Metrics that prove readiness

  • Achieved RTO and RPO per drill vs. target.
  • Mean time to detect (MTTD) and mean time to recover (MTTR) for incidents.
  • Backup success rate, restore success time, and backup integrity failures.
  • Coverage: % services with current runbooks, tested failover, and automated backups.
  • Change failure rate and rollback success during deploys (resilience during change).

Documentation essentials

  • DR policy and service tiering matrix (RTO/RPO by service).
  • System diagrams with dependency mapping (including third parties).
  • Runbooks for failover, restore, data reconciliation, and failback.
  • Contact trees, escalation matrix, and vendor support info.
  • Post‑incident review template with action item tracking.

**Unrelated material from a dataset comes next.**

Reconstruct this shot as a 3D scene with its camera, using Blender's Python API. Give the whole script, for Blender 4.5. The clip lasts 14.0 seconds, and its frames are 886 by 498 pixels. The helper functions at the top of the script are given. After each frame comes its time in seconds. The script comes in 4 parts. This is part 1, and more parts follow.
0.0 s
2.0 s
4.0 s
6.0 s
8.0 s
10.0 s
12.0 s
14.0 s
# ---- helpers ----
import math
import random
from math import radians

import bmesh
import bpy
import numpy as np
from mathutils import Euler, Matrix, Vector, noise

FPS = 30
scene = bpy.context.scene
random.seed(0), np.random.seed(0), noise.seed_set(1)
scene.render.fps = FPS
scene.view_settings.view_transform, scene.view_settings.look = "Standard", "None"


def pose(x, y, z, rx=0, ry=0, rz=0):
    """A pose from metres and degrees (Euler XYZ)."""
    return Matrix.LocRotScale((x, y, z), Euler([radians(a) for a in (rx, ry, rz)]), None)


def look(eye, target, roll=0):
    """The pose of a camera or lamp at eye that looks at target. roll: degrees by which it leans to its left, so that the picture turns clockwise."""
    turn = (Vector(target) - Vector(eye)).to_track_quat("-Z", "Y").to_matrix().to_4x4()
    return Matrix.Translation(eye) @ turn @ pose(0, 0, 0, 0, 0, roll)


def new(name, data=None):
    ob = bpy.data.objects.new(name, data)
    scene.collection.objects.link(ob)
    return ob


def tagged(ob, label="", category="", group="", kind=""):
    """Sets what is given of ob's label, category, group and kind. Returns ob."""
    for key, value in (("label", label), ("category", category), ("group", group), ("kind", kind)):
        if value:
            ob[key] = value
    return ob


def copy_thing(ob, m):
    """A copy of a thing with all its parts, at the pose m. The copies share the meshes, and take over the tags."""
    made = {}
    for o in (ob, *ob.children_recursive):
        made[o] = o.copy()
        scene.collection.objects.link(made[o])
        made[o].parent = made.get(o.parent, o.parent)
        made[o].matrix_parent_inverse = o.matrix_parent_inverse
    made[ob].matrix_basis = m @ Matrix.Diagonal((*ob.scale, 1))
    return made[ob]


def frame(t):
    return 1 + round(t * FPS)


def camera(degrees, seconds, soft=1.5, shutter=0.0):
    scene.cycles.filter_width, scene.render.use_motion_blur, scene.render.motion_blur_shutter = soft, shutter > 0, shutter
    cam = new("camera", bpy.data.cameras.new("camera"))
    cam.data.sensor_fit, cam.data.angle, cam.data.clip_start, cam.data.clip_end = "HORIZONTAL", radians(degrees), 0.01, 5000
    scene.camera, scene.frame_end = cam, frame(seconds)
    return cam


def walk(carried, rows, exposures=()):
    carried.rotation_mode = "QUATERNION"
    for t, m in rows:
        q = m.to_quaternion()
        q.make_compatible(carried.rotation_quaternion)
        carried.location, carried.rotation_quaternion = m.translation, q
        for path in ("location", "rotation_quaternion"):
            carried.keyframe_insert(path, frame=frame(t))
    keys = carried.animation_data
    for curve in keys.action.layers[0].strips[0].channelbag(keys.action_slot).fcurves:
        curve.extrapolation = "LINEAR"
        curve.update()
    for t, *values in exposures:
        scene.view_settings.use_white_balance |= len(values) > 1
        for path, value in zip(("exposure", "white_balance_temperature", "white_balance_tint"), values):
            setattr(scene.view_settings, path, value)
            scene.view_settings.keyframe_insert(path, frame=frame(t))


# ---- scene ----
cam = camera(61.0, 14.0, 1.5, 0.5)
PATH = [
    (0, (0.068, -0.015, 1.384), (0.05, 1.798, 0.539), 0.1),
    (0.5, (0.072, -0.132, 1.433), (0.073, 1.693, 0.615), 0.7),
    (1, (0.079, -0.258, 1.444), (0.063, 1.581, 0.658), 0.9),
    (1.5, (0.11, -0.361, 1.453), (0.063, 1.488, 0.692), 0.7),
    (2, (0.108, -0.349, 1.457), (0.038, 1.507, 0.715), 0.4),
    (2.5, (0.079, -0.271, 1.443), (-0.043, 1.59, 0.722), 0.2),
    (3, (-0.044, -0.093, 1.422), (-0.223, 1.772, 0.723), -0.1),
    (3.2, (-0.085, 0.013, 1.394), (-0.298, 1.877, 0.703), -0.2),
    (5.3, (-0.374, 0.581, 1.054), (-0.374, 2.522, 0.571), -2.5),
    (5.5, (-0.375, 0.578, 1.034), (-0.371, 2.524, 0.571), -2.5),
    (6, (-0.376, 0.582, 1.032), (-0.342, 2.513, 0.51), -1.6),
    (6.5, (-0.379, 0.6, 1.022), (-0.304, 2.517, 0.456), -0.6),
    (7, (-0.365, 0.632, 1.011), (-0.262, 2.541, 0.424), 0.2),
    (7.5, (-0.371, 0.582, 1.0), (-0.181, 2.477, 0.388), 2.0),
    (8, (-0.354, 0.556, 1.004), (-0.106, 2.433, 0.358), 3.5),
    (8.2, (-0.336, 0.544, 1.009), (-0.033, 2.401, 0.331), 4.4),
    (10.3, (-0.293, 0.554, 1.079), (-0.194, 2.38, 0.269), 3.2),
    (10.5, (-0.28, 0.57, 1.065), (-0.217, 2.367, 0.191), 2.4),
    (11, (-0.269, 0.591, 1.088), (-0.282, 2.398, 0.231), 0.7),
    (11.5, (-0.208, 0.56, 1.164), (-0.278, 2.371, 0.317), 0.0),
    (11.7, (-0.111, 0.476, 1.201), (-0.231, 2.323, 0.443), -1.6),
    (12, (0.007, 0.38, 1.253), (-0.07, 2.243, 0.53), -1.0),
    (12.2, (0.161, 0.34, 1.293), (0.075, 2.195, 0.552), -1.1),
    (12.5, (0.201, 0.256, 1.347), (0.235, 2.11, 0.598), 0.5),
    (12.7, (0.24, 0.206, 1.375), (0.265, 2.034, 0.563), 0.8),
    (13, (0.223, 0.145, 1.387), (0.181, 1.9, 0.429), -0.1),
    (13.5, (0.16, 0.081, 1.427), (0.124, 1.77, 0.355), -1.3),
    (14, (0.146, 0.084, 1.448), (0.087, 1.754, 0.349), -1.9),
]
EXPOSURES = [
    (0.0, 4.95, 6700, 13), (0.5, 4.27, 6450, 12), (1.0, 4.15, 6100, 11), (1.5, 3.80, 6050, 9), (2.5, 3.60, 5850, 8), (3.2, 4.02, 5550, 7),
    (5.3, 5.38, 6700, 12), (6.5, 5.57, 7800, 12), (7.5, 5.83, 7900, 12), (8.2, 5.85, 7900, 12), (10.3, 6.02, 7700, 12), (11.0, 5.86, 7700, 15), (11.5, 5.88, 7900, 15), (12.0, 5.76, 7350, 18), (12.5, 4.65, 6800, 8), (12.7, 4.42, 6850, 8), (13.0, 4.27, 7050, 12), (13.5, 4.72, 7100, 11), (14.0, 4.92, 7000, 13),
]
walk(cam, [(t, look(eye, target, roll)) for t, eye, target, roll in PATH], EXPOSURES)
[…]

Common pitfalls (and how to avoid them)

  • “Backups exist” without restore proof
    • Always verify restores; treat untested backups as no backups.
  • Single points of failure disguised as clusters
    • Check for hidden SPoFs: shared control planes, single NAT, one DNS provider, or unreplicated secrets.
  • Drift between regions
    • Use Infrastructure‑as‑Code and config checks to keep regions consistent; automate drift detection.
  • Overlooking non‑prod and tooling
    • CI/CD, observability, and runbook tooling also need DR plans; incidents often start in pipelines or monitoring gaps.
  • Comms lag and vague updates
    • Pre‑template messages; update at fixed intervals; be explicit about impact, mitigations, and next update time.

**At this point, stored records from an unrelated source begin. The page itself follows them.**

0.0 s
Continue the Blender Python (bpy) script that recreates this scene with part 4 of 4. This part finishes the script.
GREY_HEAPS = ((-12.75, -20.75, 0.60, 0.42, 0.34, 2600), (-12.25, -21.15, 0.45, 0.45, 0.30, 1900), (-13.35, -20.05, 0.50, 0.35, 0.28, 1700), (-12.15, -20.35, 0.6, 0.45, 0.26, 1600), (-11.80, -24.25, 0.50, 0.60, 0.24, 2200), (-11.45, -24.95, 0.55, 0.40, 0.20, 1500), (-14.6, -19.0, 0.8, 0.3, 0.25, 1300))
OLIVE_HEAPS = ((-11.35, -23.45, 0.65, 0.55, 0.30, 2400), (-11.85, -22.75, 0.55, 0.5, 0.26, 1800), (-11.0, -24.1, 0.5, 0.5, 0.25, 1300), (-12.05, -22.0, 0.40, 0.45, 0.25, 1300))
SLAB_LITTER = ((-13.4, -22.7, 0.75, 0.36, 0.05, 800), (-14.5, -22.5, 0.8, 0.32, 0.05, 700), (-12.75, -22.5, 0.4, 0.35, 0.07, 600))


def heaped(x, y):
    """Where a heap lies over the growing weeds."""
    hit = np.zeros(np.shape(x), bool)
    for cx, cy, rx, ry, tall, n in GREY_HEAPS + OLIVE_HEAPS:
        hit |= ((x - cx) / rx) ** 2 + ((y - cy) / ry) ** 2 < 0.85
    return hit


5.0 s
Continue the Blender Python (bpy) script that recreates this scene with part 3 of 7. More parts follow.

90‑day implementation plan

  • Days 0–30: Baseline and policy
    • Classify services, define RTO/RPO, map dependencies, and document the current state. Enable automated backups with retention and integrity checks.
  • Days 31–60: Architect and automate
    • Add multi‑AZ everywhere; set up cross‑region replication for Tier‑0/1 data stores; implement idempotency/outbox; codify runbooks; stand up a status page.
  • Days 61–90: Test and iterate
    • Run a full backup‑restore test and a regional failover drill for one Tier‑0 service. Capture metrics, gaps, and remediation actions. Schedule a quarterly drill cadence.

Executive takeaways

  • Set clear, tested RTO/RPO targets per service and align SLAs accordingly.
  • Design for failure: multi‑AZ/region, durable backups, idempotent operations, and dependency isolation.
  • Practice recovery: regular drills, chaos experiments, and strong communications convert plans into real resilience.
  • Balance cost and risk with tiered DR strategies; spend where business impact is highest.
  • Treat DR as a continuous program—update runbooks, test restores, and track metrics as part of your operating rhythm.